Let me be blunt. The majority of what I know about Hanukkah I learned from Adam Sandler. So ya, I don't mean to be offensive if asking it is, I was just curious if you guys did the Santa thing, which would be more similar to my view of Christmas, which is less secular and more commercial, or if it maybe interferes with your particular celebrational, um, SOPs?
I do not. I ask because in my experience, people who are NOT Christian still do Santa/presents which is what I do as well, even though I am not Christian. I was wondering if this was common or if maybe other faiths ignore it completely and do their own thing.
Let me be blunt. The majority of what I know about Hanukkah I learned from Adam Sandler.
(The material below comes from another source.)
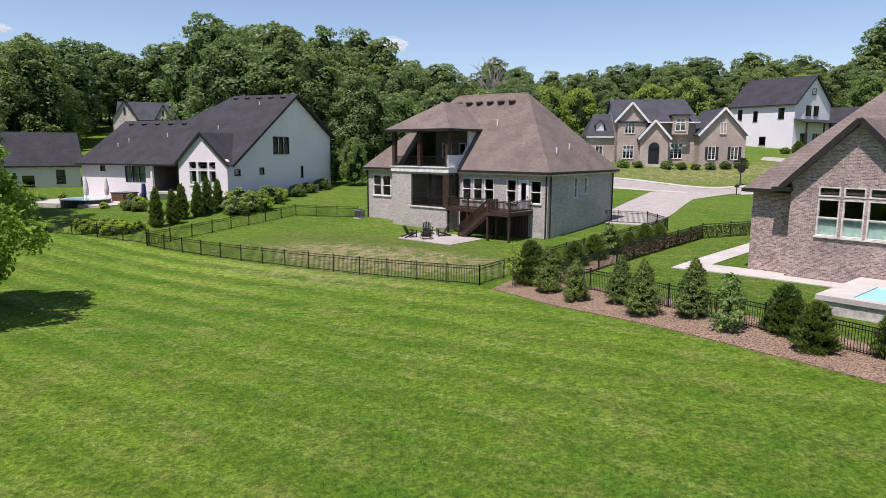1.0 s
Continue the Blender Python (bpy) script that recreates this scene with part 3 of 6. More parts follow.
    part("side_wall", bm, "siding", h, "pale siding beside the balcony")
    # roofs
    Q, P = (-15.6, 6.5, 13.45), (-6.8, 6.5, 13.35)
    k = 7.6 / 6.5
    planes = [
        [(-24, 0, 5.8), (-18.1, 0, 5.8), (-18.1, 4.56, 5.8 + 4.56 * k)],
        [(-18.1, 3.5, 5.8 + 3.5 * k), (-10.5, 3.5, 5.8 + 3.5 * k), (-10.5, 6.5, 13.4), Q, (-18.1, 4.56, 5.8 + 4.56 * k)],
        [(-10.5, 0, 5.8), (0, 0, 5.8), P, (-10.5, 6.5, 13.4)],
        [(0, 0, 5.8), (0, 13.3, 5.8), P], [(0, 13.3, 5.8), (-24, 13.3, 5.8), Q, P], [(-24, 13.3, 5.8), (-24, 0, 5.8), Q],
        [(-18.6, -1.7, 9.72), (-9.95, -1.7, 9.72), (-14.3, 2.4, 12.5)],
        [(-9.95, -1.7, 9.72), (-9.95, 3.4, 9.72), (-14.3, 5.8, 12.5), (-14.3, 2.4, 12.5)],
        [(-18.6, -1.7, 9.72), (-14.3, 2.4, 12.5), (-14.3, 5.8, 12.5), (-18.6, 3.4, 9.72)],
    ]
    roof(h, planes, "roof_a", "taupe shingle hip roof")
    boxes("balcony_ceiling", "wood_dark", h, (-18.45, -10.1, -1.55, 3.35, 9.5, 9.58))
    eaves(h, [((-24, 0, 5.8), (-18.3, 0, 5.8)), ((-10.3, 0, 5.8), (0, 0, 5.8)), ((0, 0, 5.8), (0, 13.3, 5.8)), ((-18.6, -1.7, 9.7), (-9.95, -1.7, 9.7)),
              ((-9.95, -1.7, 9.7), (-9.95, 3.3, 9.7)), ((-18.6, -1.7, 9.7), (-18.6, 3.3, 9.7)), ((-24, 0, 5.8), (-24, 13.3, 5.8))])
    each("soffit", cr, h, (-23.9, -18.3, 0.0, 0.4, 5.5, 5.62), (-10.3, -0.1, 0.02, 0.4, 5.45, 5.62), (-0.4, -0.02, 0.4, 13.0, 5.45, 5.62))
    vents(h, (-14.8, 5.55, 12.55), (-8.0, 5.55, 12.5), 6)
    pipes(h, [(-8.3, 3.6, 10.2), (-1.5, 3.5, 7.55), (-1.8, 6.3, 7.9), (-15.5, 3.6, 12.2)])
    downspout(h, -0.5, 0.3, -1.2, 5.6)
    downspout(h, -0.3, 0.75, -1.2, 5.6)
    downspout(h, -23.5, 0.3, -1.2, 5.6)
    downspout(h, -0.3, 12.6, -1.2, 5.6)
    return h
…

So ya, I don't mean to be offensive if asking it is, I was just curious if you guys did the Santa thing, which would be more similar to my view of Christmas, which is less secular and more commercial, or if it maybe interferes with your particular celebrational, um, SOPs?
Ah, ok, sorry. I'll try to answer for Mr since he's at work right now.
No, his family did not celebrate Christmas or have Santa when he was growing up. I do understand that "Santa" is kinda sorta secular, but not really since he's nothing more than a basterdized version of St. Nicholas - which is still a Christian concept.
It's probably a personal preference. There were a fair amount of Jews in the town I raised my kids in and a few of them celebrated the Santa side of the holiday but most simply went out for Chinese. I think alot depends on how religious the parents are. Orthodox Jews would never celebrate it - Reformed Jews might bow down to guilt at "depriving" their kids but most won't. They have Hanukkah, after all, so why bother? I also worked with some Orthodox Christians who did not celebrate on Christmas Day but waited until their holiday came around.
There are more and more "mixed marriages" nowdays, too, which means that the kids get to celebrate both parent's religious holidays - or neither.